Project : paris
Section: Overall Objectives
Large-scale data management for grids
A major contribution of the grid computing environments developed so far is to have decoupled computation from deployment. Deployment is typically considered as an external service provided by the underlying infrastructure, in charge of locating and interacting with the physical resources. In contrast, as of today, no such sophisticated service exists regarding data management on the grid: the user is still left to explicitly store and transfer the data needed by the computation between these sites. Like deployment, we claim that an adequate approach to this problem consists in decoupling data management from computation, through an external service tailored to the requirements of scientific computation. We focus on the case of a grid consisting of a federation of distributed clusters. Such a data sharing service should meet two main properties: persistence and transparency.

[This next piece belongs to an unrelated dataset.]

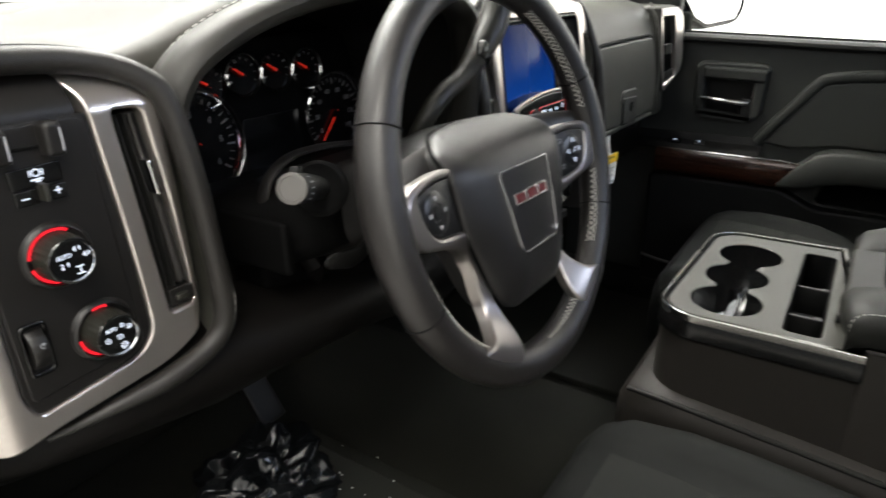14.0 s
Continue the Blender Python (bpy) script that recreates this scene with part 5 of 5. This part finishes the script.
# ---- centre console and armrest ----
def console():
    C = thing("centre_console", (0, -0.40, 0.04), "centre console with three cup holders and a chrome rim", "console")
    top = Matrix.Translation((0, 0, 0.478))
    rim = rounded([(-0.172, -0.500), (0.172, -0.462), (0.170, -0.300), (0.140, -0.270), (-0.140, -0.262), (-0.172, -0.296)], [0.002, 0.002, 0.035, 0.03, 0.035, 0.035], 8)
    cups = [(0.078, -0.340), (-0.012, -0.337), (-0.099, -0.340)]
    # three joined cup openings
    def cup_outline():
        pts = []
        R = [0.0435, 0.0410, 0.0435]
        right = []
        for k, (cx, cy) in enumerate(cups):
            lo, hi = (-62, 90) if k == 0 else ((-62, 62) if k == 1 else (-90, 62))
            arc = [(cx + R[k] * math.sin(radians(a)), cy - R[k] * math.cos(radians(a))) for a in range(hi, lo - 1, -8)]
            right += arc
        left = []
        for k, (cx, cy) in reversed(list(enumerate(cups))):
            lo, hi = (-62, 90) if k == 0 else ((-62, 62) if k == 1 else (-90, 62))
            left += [(cx + R[k] * math.sin(radians(a)), cy + R[k] * math.cos(radians(a))) for a in range(lo, hi + 1, 8)]
        return right + left
    hole = cup_outline()
    slot = rounded([(-0.146, -0.412), (-0.146, -0.454), (0.130, -0.452), (0.132, -0.410)], 0.010)
    face = inset(wound(rim), 0.010)
    part("top_panel", plate(face, [hole, slot], 0.012, 0.0022, top, 3), CUPPANEL, C, "grey-brown cup holder panel")
    ringw = wound(rim)
    part("chrome_rim", plate(ringw, [inset(ringw, 0.0045)], 0.014, 0.0022, at(top, 0, 0, 0.0035), 4), CHROME_SATIN, C, "satin chrome rim")
    part("groove", plate(inset(ringw, 0.0042), [inset(ringw, 0.0105)], 0.01, 0.0003, at(top, 0, 0, -0.003)), HOLE, C)
    f = lambda loop, z: [top @ Vector((x, y, z)) for x, y in loop]
    band = inset(ringw, 0.0015)
    part("band", loft([f(band, -0.004), f(inset(ringw, -0.001), -0.008), f(inset(ringw, -0.001), -0.030), f(inset(ringw, 0.004), -0.036)], caps=False), GLOSS, C, "gloss dark side band")
    # walls of the cups and the tray
    h = wound(hole)
    part("cup_wall", loft([f(h, -0.001), f(inset(h, 0.001), -0.012), f(inset(h, 0.003), -0.075), f(inset(h, 0.006), -0.078)], caps="end"), GLOSS, C, "deep dark cup wells", sharp=60)
    sl = wound(slot)
    part("tray_wall", loft([f(sl, -0.001), f(inset(sl, 0.001), -0.010), f(inset(sl, 0.003), -0.055)], caps="end"), HOLE, C, "narrow divided tray", sharp=60)
    for x in (0.022, -0.076):
        d = part("divider", block(0.006, 0.040, 0.040, 0.001, Matrix.Translation((x, -0.432, 0.428))), DARK, C, "tray divider")
        part("clip", block(0.014, 0.010, 0.018, 0.002, Matrix.Translation((x + 0.005, -0.446, 0.448))), CUPPANEL, d)
    # lower body
    body = [[(x, y, z) for x, y in inset(ringw, d)] for z, d in ((0.446, 0.004), (0.400, 0.002), (0.300, 0.0), (0.12, 0.008), (0.03, 0.012))]
    part("body", loft(body, caps="end"), VINYLSIDE, C, "dark console side", sharp=60)
    part("rear_body", block(0.343, 0.53, 0.4605, 0.006, Matrix.Translation((0, -0.760, 0.03))), VINYLSIDE, C)
    for x in (0.10, -0.09):
        part("hinge", block(0.012, 0.014, 0.012, 0.002, Matrix.Translation((x, -0.470, 0.478))), DARK, C)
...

First, the data sets used by the grid computing applications may be very large. Their transfer from one site to another may be costly (in terms of both bandwidth and latency), so such data movements should be carefully optimized. Therefore, the data management service should allow data to be persistently stored on the grid infrastructure independently of the applications, in order to allow their reuse in an efficient way.
Second, a data management service should provide transparent access to data. It should handle data localization and transfer without any help from the programmer. Yet, it should make good use of additional information and hints provided by the programmer, if any. The service should also transparently use adequate replication strategies and consistency protocols to ensure data availability and consistency in a large-scale, dynamic architecture.
Given that our target architecture is a federation of clusters, a few constraints need to be addressed. The clusters which make up the grid are not guaranteed to remain constantly available. Nodes may leave due to technical problems or because some resources become temporarily unavailable. This should obviously not result in disabling the data management service. Also, new nodes may dynamically join the physical infrastructure: the service should be able to dynamically take into account the additional resources they provide.
On the other hand, it should be noted that the algorithms proposed for parallel computing have often been studied on small-scale configurations. Our target architecture is typically made of thousands of computing nodes, say tens of hundred-node clusters. It is well-known that designing low-level, explicit Mpi programs is most difficult at such a scale. In contrast, peer-to-peer approaches have proved to remain effective at large scales and can serve as inspiration source.
Finally, in grid applications, data are generally shared and can be modified by multiple partners. Traditional replication and consistency protocols designed for DSM systems have often made the assumption of a small-scale, static, homogeneous architecture. These hypotheses need to be revisited and this should lead to new consistency models and protocols adapted to a dynamic, large-scale, heterogeneous architecture.